DATASET CONTENT:

###

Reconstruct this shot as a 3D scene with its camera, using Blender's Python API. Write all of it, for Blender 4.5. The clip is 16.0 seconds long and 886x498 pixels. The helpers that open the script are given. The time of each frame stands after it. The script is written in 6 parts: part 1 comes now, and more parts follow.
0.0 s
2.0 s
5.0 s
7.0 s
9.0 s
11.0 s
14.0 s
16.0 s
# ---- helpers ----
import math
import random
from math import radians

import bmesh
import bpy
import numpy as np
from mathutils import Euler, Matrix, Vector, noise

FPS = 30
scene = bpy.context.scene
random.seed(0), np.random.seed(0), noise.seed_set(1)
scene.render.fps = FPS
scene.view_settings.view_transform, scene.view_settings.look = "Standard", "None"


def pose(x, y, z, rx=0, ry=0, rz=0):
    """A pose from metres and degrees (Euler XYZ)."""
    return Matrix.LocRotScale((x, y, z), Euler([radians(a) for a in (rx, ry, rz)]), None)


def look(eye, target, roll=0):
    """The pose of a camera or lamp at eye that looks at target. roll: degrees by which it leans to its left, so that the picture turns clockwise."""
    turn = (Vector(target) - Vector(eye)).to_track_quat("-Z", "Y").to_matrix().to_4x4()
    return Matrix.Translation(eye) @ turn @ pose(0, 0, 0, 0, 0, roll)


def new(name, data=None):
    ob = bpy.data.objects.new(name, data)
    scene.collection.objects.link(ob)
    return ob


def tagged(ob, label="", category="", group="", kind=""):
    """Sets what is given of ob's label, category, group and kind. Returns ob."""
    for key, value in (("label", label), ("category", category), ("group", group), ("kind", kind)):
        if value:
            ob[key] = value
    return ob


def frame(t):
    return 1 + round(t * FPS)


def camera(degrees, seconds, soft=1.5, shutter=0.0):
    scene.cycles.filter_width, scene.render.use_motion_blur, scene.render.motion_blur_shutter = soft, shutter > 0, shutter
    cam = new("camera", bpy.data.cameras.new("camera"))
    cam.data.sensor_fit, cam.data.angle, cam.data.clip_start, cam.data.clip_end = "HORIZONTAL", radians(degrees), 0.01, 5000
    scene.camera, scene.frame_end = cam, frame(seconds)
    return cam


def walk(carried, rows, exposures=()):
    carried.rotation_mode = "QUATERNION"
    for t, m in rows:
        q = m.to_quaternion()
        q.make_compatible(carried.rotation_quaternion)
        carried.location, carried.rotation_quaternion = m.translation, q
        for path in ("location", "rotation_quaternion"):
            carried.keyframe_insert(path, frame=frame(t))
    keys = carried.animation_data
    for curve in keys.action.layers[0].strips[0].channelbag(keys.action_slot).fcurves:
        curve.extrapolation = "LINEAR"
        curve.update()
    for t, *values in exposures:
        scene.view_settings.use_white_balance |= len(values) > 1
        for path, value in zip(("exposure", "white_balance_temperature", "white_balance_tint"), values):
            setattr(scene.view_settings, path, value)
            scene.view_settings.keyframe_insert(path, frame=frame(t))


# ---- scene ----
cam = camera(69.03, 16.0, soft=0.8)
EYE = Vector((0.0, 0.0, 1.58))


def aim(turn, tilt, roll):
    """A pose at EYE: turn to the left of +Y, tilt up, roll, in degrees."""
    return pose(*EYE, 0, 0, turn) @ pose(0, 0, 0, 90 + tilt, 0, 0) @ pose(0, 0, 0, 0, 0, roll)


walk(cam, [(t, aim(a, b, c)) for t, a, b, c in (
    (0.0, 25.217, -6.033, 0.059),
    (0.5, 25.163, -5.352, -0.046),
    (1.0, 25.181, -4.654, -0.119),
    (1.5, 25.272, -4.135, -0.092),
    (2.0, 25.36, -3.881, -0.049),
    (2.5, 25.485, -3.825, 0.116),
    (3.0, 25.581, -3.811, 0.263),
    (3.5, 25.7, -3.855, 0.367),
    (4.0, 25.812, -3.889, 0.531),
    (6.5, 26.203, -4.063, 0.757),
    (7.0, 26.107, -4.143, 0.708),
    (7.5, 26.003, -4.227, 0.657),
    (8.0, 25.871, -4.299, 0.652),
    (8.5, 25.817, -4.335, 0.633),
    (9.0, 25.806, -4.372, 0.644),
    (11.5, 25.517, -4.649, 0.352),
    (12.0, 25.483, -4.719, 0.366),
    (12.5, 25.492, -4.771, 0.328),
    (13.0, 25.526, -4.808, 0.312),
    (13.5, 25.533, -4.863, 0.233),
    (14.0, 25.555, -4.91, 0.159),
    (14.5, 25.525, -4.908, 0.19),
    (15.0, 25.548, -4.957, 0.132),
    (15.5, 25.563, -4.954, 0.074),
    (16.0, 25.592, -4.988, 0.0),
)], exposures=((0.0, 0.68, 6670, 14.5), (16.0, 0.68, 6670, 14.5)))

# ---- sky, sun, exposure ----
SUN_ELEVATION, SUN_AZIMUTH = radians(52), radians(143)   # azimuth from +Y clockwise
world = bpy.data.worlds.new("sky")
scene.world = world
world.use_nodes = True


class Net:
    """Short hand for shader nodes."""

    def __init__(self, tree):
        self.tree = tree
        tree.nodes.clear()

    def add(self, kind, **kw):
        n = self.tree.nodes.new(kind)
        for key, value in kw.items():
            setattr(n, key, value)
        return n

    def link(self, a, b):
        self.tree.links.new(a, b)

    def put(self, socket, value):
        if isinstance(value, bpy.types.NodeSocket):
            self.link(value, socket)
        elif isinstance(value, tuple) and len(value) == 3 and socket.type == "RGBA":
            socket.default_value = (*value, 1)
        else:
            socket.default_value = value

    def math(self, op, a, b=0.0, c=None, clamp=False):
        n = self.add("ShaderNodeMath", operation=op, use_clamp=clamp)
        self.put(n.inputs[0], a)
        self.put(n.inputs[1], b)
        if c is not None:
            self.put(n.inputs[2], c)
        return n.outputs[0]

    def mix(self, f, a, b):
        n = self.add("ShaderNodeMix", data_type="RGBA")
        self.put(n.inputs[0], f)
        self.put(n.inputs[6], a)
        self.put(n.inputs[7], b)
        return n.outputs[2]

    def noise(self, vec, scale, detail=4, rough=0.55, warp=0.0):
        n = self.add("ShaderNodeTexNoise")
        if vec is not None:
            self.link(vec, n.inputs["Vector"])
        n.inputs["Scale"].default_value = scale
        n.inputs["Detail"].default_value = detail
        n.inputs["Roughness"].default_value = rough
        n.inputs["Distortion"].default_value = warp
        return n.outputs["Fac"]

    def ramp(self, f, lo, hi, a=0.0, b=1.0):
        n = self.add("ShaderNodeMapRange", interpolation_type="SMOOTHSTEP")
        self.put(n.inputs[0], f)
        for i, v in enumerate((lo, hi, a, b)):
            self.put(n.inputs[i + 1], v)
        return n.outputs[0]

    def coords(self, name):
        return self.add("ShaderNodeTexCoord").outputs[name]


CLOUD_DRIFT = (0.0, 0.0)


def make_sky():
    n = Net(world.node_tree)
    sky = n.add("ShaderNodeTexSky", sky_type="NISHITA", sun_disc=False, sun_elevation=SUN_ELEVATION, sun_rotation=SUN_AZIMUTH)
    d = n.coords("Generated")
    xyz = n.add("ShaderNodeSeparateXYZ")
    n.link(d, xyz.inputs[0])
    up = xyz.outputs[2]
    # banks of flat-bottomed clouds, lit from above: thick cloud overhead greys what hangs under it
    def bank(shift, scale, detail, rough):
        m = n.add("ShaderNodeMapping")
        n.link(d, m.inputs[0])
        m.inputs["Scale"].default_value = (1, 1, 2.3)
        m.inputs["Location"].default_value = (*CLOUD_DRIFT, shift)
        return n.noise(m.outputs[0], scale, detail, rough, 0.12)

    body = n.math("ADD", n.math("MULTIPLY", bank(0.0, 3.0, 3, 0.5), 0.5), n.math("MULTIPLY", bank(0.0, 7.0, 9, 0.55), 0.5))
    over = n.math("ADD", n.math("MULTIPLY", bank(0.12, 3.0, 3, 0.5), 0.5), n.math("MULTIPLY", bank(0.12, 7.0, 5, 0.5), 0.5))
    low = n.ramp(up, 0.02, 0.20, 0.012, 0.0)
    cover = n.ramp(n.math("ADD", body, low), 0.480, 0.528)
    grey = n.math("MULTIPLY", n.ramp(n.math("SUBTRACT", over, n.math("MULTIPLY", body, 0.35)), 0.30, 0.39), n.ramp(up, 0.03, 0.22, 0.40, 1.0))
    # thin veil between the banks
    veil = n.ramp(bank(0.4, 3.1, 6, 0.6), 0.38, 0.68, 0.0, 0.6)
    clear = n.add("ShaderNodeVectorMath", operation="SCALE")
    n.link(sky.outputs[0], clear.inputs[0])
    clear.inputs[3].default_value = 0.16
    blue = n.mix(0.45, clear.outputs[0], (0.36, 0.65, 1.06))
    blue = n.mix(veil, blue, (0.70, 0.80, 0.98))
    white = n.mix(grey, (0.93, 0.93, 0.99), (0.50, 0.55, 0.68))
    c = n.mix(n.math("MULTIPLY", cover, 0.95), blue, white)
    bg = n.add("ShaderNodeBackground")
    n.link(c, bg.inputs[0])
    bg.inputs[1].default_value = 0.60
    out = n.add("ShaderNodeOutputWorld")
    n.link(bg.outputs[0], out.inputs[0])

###

Reply with nothing except the number of lines in the listing above that include the string "setattr".

2